On Tue, Feb 18, 2014 at 9:52 AM, Santosh Kumar <rhce.san at gmail.com> wrote:
>
> Hi All,
>
> If you notice the below example, case I is working as expected.
>
> Case I:
> In [41]: string = "<H*>test<H*>"
>
> In [42]: re.match('<H\*>',string).group()
> Out[42]: '<H*>'
>
> But why is the raw string 'r' not working as expected ?
>
> Case II:
>
> In [43]: re.match(r'<H*>',string).group()
> ---------------------------------------------------------------------------
> AttributeError                            Traceback (most recent call last)
> <ipython-input-43-d66b47f01f1c> in <module>()
> ----> 1 re.match(r'<H*>',string).group()
>
> AttributeError: 'NoneType' object has no attribute 'group'
>
> In [44]: re.match(r'<H*>',string)

It is working as expected, but you're not expecting the right thing
;).  Raw strings don't escape anything, they just prevent backslash
escapes from expanding.  Case I works because "\*" is not a special
character to Python (like "\n" or "\t"), so it leaves the backslash in
place:

   >>> '<H\*>'
   '<H\*>'

The equivalent raw string is exactly the same in this case:

   >>> r'<H\*>'
   '<H\*>'

The raw string you provided doesn't have the backslash, and Python
will not add backslashes for you:

   >>> r'<H*>'
   '<H*>'

The purpose of raw strings is to prevent Python from recognizing
backslash escapes.  For example:

   >>> path = 'C:\temp\new\dir' # Windows paths are notorious...
   >>> path   # it looks mostly ok... [1]
   'C:\temp\new\\dir'
   >>> print(path)  # until you try to use it
   C:      emp
   ew\dir
   >>> path = r'C:\temp\new\dir'  # now try a raw string
   >>> path   # Now it looks like it's stuffed full of backslashes [2]
   'C:\\temp\\new\\dir'
   >>> print(path)  # but it works properly!
   C:\temp\new\dir

[1] Count the backslashes in the repr of 'path'.  Notice that there is
only one before the 't' and the 'n', but two before the 'd'.  "\d" is
not a special character, so Python didn't do anything to it.  There
are two backslashes in the repr of "\d", because that's the only way
to distinguish a real backslash; the "\t" and "\n" are actually the
TAB and LINE FEED characters, as seen when printing 'path'.

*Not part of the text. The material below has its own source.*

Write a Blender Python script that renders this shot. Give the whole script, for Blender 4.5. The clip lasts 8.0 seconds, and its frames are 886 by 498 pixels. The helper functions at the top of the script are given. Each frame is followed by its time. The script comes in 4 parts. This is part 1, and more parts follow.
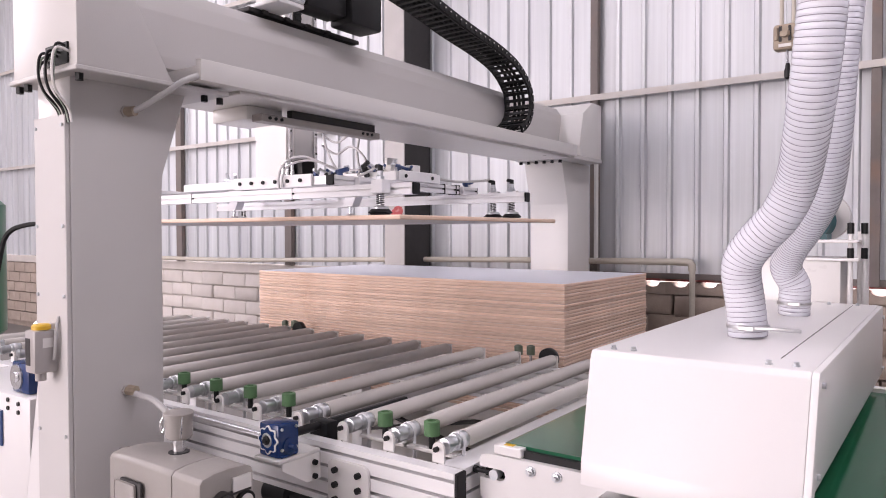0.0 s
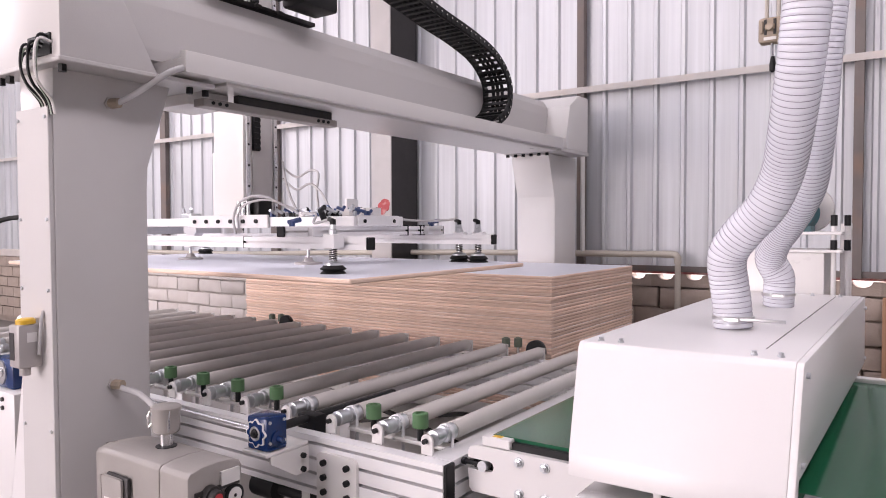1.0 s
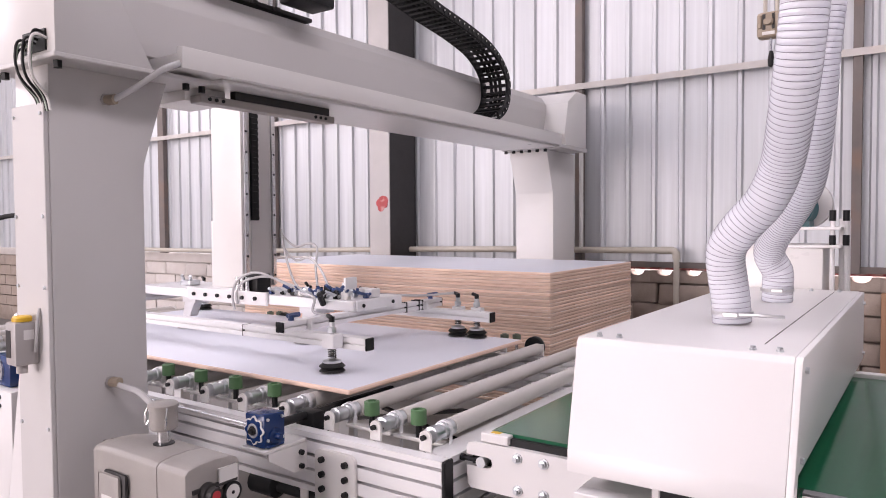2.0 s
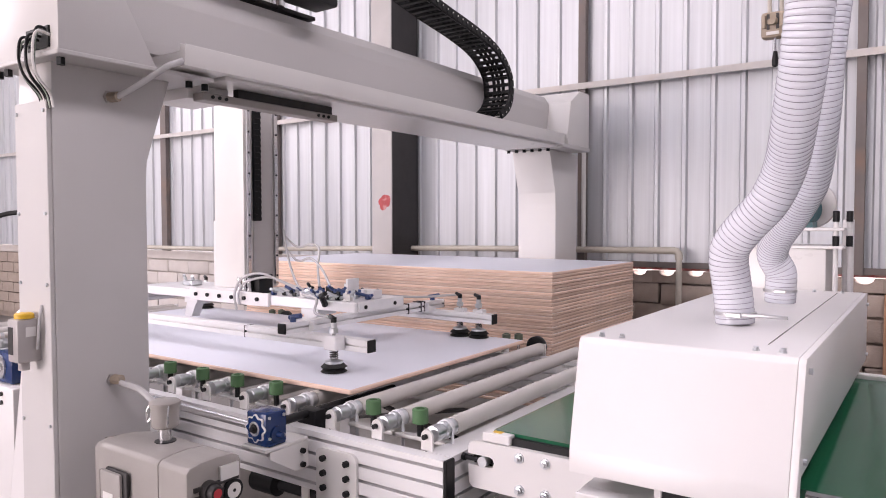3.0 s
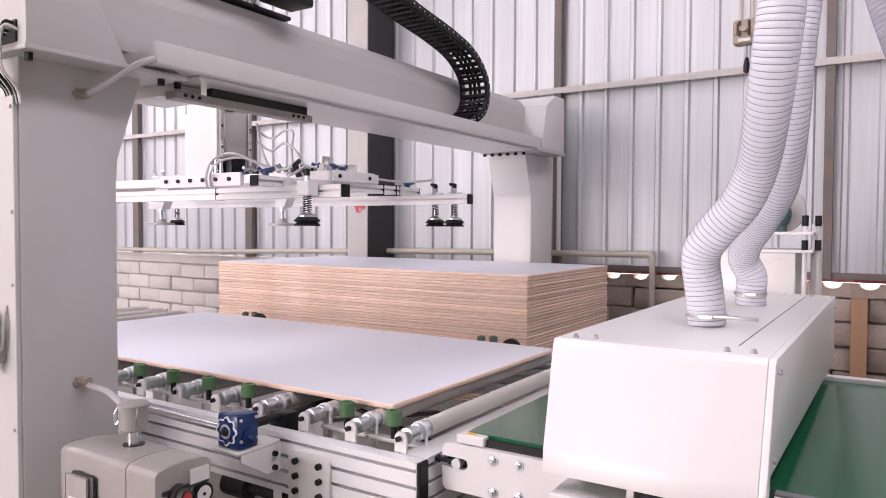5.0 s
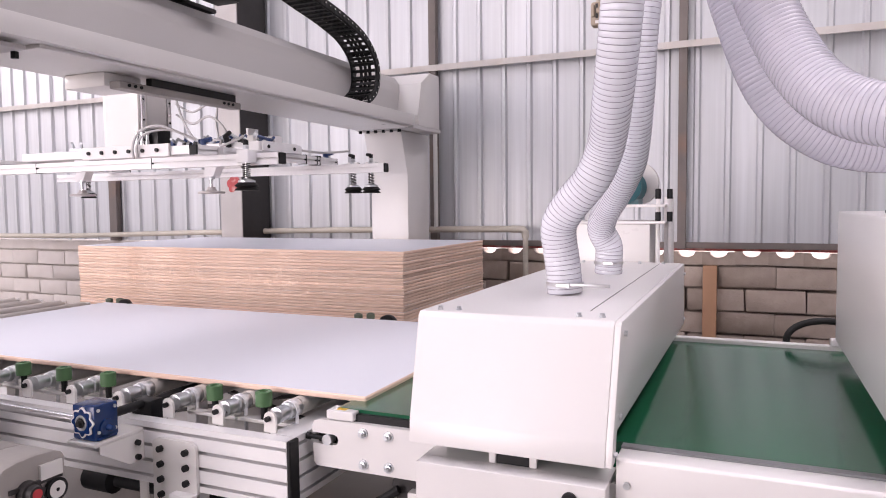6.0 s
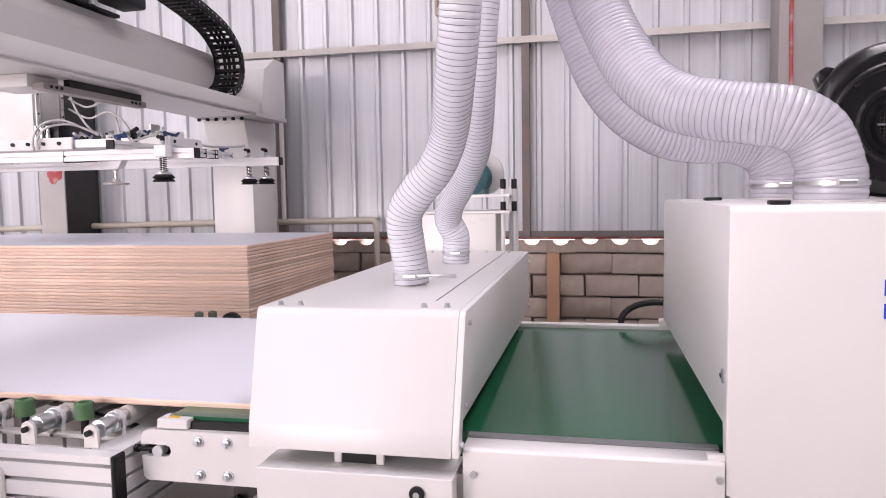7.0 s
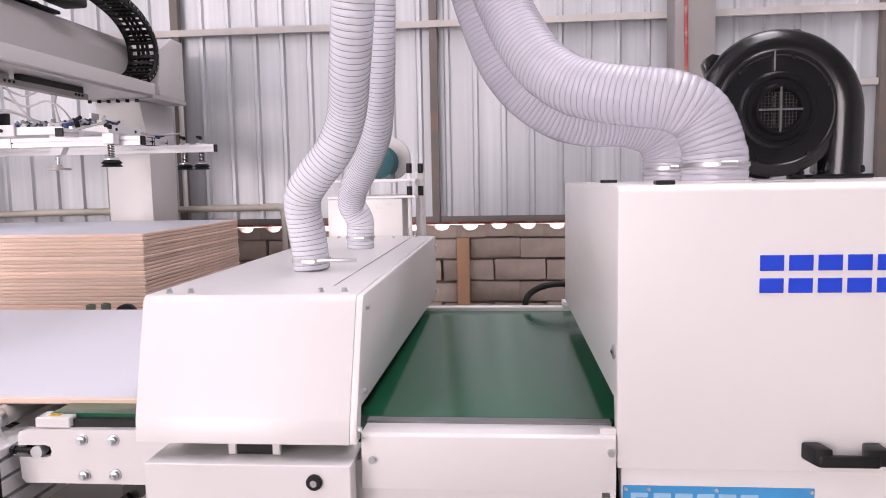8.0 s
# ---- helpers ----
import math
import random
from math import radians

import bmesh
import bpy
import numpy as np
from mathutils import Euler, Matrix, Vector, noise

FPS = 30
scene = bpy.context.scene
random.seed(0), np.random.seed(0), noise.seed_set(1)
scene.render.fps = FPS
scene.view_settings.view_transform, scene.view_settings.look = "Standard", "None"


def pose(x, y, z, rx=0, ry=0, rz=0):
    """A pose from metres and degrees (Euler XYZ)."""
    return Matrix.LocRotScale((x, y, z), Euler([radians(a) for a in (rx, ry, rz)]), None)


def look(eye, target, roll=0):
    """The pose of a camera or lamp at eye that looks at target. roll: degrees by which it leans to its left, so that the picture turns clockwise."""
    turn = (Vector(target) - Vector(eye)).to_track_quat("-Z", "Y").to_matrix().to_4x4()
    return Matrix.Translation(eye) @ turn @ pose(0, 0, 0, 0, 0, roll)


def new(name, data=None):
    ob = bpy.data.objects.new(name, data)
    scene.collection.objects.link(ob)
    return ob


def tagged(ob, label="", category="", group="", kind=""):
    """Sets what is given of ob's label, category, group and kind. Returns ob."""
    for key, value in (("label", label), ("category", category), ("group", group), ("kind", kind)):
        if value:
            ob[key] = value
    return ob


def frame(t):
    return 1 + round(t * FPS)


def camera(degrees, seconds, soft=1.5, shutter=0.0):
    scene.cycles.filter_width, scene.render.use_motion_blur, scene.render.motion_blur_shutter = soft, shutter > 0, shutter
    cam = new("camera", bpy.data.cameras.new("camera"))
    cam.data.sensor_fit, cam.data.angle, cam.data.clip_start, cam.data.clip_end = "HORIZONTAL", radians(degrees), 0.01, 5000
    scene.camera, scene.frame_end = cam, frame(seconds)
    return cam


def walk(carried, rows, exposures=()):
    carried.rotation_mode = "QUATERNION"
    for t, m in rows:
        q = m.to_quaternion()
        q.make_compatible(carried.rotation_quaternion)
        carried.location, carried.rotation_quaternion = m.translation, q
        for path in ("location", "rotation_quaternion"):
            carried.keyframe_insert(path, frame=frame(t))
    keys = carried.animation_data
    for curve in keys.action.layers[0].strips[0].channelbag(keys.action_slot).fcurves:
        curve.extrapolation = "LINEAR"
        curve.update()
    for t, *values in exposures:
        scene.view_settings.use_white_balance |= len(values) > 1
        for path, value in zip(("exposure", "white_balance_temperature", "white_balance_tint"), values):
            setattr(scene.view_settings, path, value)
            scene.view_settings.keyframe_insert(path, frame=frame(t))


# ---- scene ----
cam = camera(64.4, 8.0, 1.0)
PATH = [
    (0, (0.102, 0.147, 1.497), (-1.07, 1.767, 1.451), -0.1),
    (0.5, (0.1, 0.145, 1.499), (-1.053, 1.778, 1.447), -0.1),
    (1, (0.099, 0.144, 1.496), (-1.042, 1.786, 1.43), -0.2),
    (1.5, (0.098, 0.148, 1.493), (-1.039, 1.792, 1.42), -0.4),
    (3, (0.094, 0.153, 1.491), (-1.048, 1.793, 1.415), -0.1),
    (3.5, (0.084, 0.153, 1.493), (-1.053, 1.796, 1.42), 0.3),
    (4, (0.087, 0.144, 1.493), (-1.041, 1.794, 1.439), 0.5),
    (5.5, (0.106, 0.169, 1.476), (-0.882, 1.906, 1.386), -0.2),
    (6, (0.148, 0.174, 1.474), (-0.652, 2.003, 1.348), -0.6),
    (6.5, (0.127, 0.188, 1.472), (-0.472, 2.091, 1.34), -0.6),
    (7, (0.159, 0.235, 1.467), (-0.251, 2.187, 1.313), -0.9),
    (7.5, (0.186, 0.255, 1.461), (-0.086, 2.228, 1.283), -1.2),
    (8, (0.2, 0.26, 1.454), (0.024, 2.243, 1.26), -1.1),
]
walk(cam, [(t, look(eye, target, roll)) for t, eye, target, roll in PATH], ((0, 1.2, 7000, 25), (8, 1.2, 7000, 25)))

# ---- world, sun, lamps ----
world = bpy.data.worlds.new("world")
scene.world = world
world.use_nodes = True
wn = world.node_tree
sky = wn.nodes.new("ShaderNodeTexSky")
sky.sky_type = "NISHITA"
sky.sun_disc = False
sky.sun_elevation = radians(58)
sky.sun_rotation = 0.0
wn.links.new(sky.outputs[0], wn.nodes["Background"].inputs[0])
wn.nodes["Background"].inputs[1].default_value = 0.15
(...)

[2] Because they are all real backslashes now, so they have to be
shown escaped ("\\") in the repr.

In your regex, since you're looking for, literally, "<H*>", you'll
need to backslash escape the "*" since it is a special character *in
regular expressions*.  To avoid having to keep track of what's special
to Python as well as regular expressions, you'll need to make sure the
backslash itself is escaped, to make sure the regex sees "\*", and the
easiest way to do that is a raw string:

   >>> re.match(r'<H\*>', string).group()
   '<H*>'

I hope this makes some amount of sense; I've had to write it up
piecemeal and will never get it posted at all if I don't go ahead and
post :).  If you still have questions, I'm happy to try again.  You
may also want to have a look at the Regex HowTo in the Python docs:
http://docs.python.org/3/howto/regex.html

Hope this helps,

-- 
Zach